- _What to do_
Quote exactly and only this range of lines in the data below: the line that holds "made[o].matrix_parent_inverse = o.matrix_parent_inverse" to the line that holds "q.make_compatible(carried.rotation_quaternion)", both included.

- _Material provided_
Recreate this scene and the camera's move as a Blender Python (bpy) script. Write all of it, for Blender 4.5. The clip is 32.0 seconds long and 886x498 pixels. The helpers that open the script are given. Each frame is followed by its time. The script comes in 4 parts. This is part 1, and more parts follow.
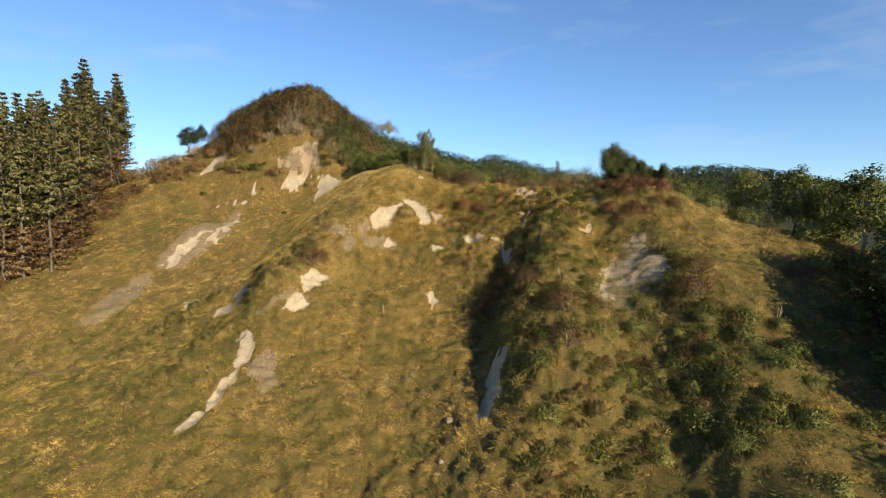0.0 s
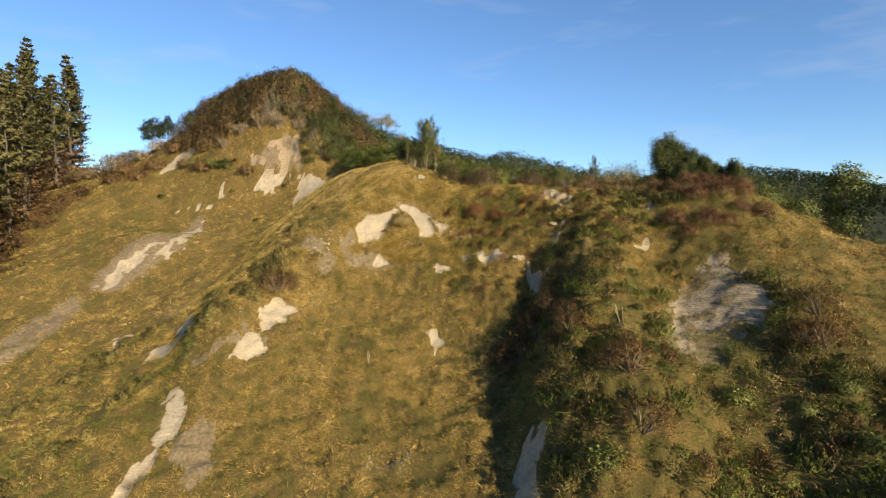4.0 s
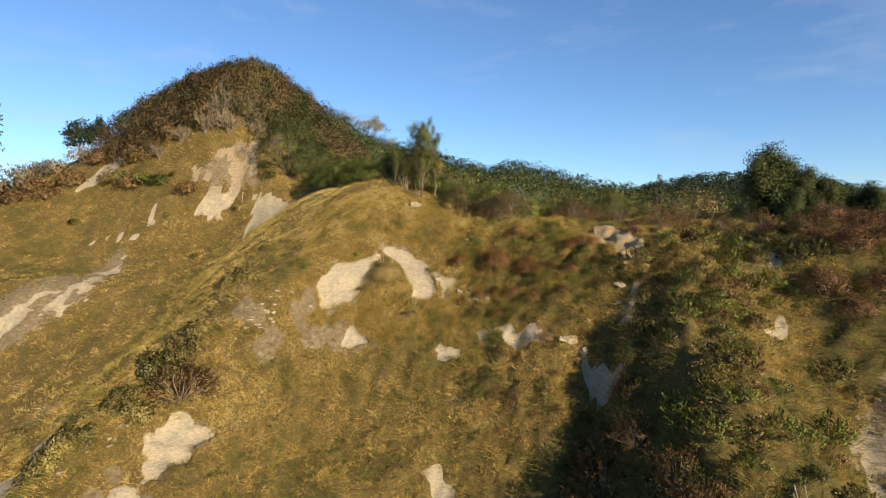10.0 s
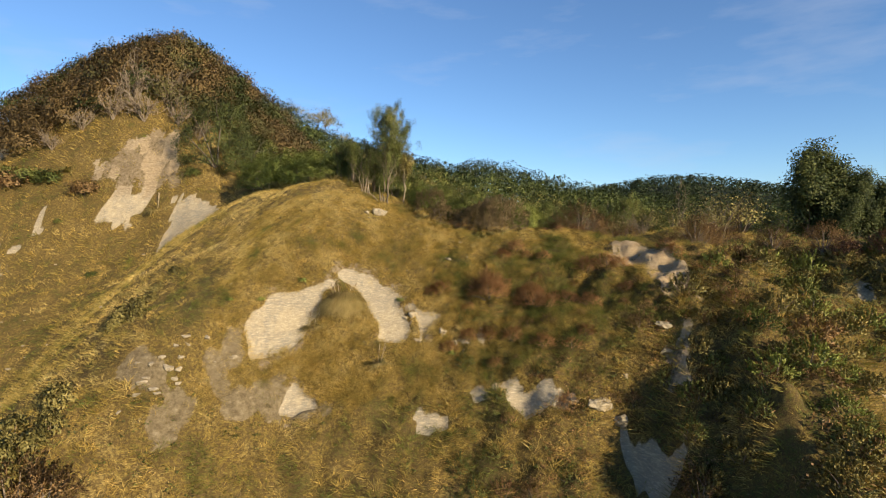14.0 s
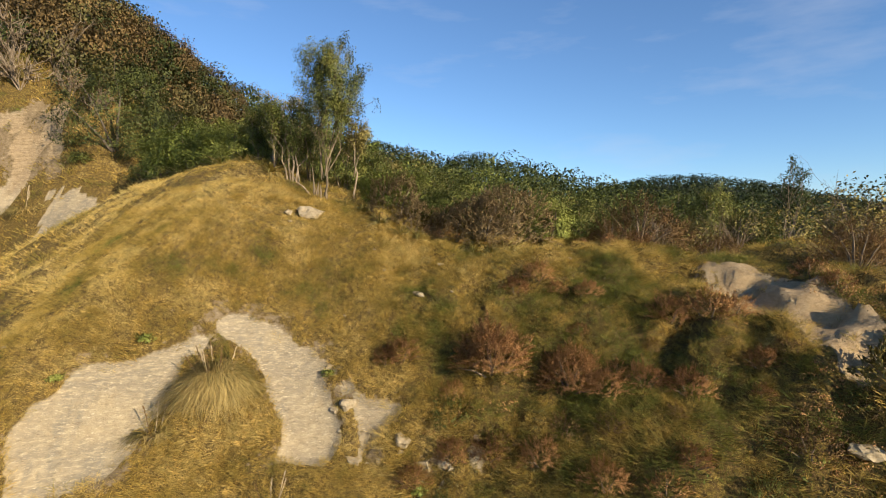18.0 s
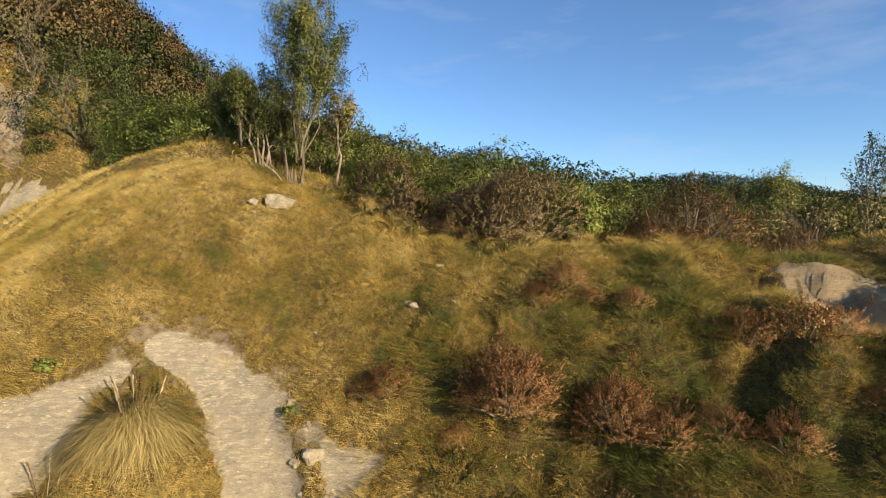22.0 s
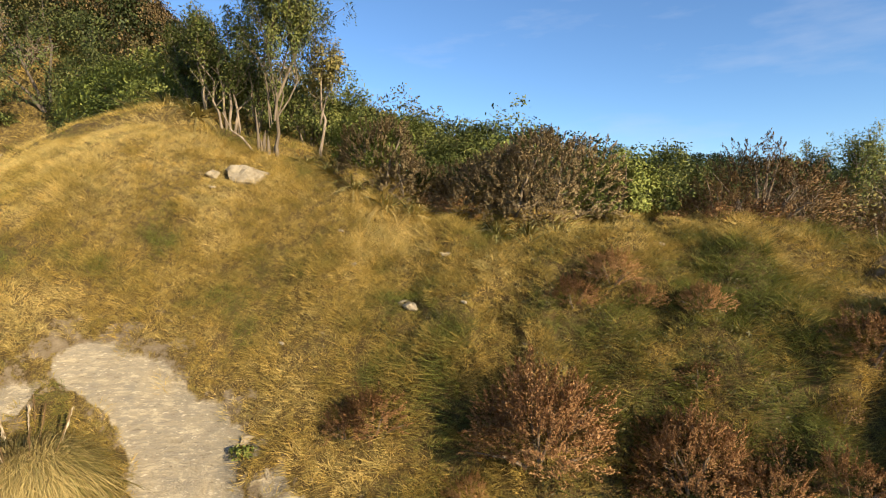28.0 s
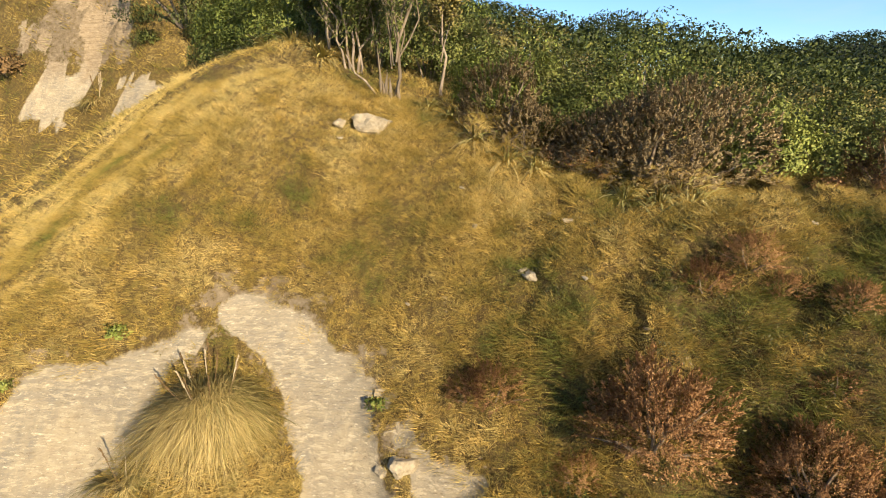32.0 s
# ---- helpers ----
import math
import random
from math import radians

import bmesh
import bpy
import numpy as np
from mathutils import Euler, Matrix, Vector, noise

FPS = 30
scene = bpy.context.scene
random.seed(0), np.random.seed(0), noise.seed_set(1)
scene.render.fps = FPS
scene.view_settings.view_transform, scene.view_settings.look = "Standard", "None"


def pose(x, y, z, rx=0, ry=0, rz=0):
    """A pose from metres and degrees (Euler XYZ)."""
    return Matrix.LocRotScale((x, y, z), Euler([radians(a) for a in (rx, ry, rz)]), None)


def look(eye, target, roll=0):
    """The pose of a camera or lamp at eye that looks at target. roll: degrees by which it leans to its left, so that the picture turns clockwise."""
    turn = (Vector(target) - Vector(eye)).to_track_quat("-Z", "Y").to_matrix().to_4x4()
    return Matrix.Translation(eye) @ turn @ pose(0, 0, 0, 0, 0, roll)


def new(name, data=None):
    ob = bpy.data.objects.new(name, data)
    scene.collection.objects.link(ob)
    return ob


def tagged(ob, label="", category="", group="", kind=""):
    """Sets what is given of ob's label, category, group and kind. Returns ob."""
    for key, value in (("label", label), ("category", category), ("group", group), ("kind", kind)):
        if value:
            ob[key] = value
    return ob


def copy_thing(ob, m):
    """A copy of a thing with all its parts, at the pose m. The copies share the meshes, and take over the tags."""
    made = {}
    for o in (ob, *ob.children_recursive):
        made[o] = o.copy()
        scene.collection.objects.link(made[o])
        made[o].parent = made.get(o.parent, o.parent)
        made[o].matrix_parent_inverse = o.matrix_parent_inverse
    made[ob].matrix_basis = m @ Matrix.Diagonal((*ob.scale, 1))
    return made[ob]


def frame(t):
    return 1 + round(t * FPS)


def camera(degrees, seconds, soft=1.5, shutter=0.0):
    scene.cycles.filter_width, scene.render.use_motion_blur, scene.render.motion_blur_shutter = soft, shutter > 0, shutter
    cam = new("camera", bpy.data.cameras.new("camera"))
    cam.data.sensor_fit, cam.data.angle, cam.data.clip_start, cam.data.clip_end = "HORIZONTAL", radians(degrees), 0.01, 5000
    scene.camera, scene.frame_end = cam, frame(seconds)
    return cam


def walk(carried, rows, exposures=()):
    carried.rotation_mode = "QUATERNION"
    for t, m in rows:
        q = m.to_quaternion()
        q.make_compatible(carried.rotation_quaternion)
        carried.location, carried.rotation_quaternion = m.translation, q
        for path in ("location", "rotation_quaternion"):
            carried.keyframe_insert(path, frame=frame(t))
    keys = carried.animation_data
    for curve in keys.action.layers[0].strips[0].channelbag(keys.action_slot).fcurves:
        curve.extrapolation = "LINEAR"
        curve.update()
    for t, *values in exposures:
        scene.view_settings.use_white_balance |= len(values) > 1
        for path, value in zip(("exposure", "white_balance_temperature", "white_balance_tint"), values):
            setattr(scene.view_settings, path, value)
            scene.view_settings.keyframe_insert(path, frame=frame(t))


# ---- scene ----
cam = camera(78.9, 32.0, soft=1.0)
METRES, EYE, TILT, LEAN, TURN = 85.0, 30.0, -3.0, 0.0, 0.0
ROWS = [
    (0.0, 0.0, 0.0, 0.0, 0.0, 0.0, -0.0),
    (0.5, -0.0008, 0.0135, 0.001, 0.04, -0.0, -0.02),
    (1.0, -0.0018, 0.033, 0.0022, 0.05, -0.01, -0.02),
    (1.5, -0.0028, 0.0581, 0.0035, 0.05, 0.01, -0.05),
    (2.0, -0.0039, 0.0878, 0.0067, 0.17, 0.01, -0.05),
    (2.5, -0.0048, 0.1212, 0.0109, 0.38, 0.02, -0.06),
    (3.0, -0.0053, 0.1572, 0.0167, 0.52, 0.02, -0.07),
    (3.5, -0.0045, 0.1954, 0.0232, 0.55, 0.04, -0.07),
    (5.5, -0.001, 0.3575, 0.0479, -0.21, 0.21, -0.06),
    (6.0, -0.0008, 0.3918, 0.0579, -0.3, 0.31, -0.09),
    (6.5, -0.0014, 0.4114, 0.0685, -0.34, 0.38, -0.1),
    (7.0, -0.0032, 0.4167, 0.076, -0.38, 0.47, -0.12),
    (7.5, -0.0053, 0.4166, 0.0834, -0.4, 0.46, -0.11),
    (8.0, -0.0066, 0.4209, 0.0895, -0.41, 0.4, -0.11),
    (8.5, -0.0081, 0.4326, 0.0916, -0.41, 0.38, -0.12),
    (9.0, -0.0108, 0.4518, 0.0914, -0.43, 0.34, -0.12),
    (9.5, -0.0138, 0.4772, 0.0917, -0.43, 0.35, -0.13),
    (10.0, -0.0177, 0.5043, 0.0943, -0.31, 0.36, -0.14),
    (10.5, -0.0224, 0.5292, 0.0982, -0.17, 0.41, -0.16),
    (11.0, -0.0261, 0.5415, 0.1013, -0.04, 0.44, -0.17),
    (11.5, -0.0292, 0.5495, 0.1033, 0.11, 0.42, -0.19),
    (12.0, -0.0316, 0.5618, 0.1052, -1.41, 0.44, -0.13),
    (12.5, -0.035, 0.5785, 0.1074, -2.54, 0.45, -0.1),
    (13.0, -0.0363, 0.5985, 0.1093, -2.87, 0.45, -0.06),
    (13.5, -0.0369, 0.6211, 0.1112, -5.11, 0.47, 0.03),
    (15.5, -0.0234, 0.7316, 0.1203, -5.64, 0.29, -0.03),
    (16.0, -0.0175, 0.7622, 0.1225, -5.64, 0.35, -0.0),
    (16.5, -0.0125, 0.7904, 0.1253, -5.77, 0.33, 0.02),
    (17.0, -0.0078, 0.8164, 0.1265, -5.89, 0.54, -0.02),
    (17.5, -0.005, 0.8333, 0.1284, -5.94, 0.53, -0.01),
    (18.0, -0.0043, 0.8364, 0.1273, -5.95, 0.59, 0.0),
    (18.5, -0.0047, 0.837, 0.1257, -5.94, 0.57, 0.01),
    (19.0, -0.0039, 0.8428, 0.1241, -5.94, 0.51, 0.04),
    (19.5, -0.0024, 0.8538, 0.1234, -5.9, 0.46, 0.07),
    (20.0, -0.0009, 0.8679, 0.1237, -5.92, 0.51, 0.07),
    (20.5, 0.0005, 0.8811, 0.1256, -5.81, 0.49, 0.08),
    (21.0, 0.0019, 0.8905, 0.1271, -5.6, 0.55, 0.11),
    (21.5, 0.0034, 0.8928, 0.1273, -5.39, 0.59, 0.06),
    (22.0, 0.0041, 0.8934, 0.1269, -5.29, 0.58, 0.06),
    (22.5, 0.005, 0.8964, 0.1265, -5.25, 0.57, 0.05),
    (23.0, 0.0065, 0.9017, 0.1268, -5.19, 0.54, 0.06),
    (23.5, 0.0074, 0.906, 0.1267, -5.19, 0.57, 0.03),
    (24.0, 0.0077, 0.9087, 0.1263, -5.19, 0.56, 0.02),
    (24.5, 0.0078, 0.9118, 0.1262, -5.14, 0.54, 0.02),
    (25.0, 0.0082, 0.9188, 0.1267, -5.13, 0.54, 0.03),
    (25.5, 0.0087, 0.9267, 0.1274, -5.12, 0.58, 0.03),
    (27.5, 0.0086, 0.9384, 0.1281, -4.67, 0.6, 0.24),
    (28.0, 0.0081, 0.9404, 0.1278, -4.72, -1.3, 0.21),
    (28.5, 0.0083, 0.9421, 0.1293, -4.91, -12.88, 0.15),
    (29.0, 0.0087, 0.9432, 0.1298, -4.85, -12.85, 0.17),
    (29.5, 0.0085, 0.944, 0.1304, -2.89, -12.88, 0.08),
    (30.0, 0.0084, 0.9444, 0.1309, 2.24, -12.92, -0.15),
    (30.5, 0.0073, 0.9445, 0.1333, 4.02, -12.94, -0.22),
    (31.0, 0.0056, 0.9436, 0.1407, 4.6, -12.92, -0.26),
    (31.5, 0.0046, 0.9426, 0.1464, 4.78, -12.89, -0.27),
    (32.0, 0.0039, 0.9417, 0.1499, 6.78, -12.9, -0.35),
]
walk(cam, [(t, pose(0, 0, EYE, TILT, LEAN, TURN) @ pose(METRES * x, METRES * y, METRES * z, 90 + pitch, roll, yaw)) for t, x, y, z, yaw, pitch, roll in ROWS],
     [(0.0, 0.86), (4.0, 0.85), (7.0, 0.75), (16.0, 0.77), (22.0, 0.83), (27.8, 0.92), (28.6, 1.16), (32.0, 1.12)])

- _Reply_
        made[o].matrix_parent_inverse = o.matrix_parent_inverse
    made[ob].matrix_basis = m @ Matrix.Diagonal((*ob.scale, 1))
    return made[ob]


def frame(t):
    return 1 + round(t * FPS)


def camera(degrees, seconds, soft=1.5, shutter=0.0):
    scene.cycles.filter_width, scene.render.use_motion_blur, scene.render.motion_blur_shutter = soft, shutter > 0, shutter
    cam = new("camera", bpy.data.cameras.new("camera"))
    cam.data.sensor_fit, cam.data.angle, cam.data.clip_start, cam.data.clip_end = "HORIZONTAL", radians(degrees), 0.01, 5000
    scene.camera, scene.frame_end = cam, frame(seconds)
    return cam


def walk(carried, rows, exposures=()):
    carried.rotation_mode = "QUATERNION"
    for t, m in rows:
        q = m.to_quaternion()
        q.make_compatible(carried.rotation_quaternion)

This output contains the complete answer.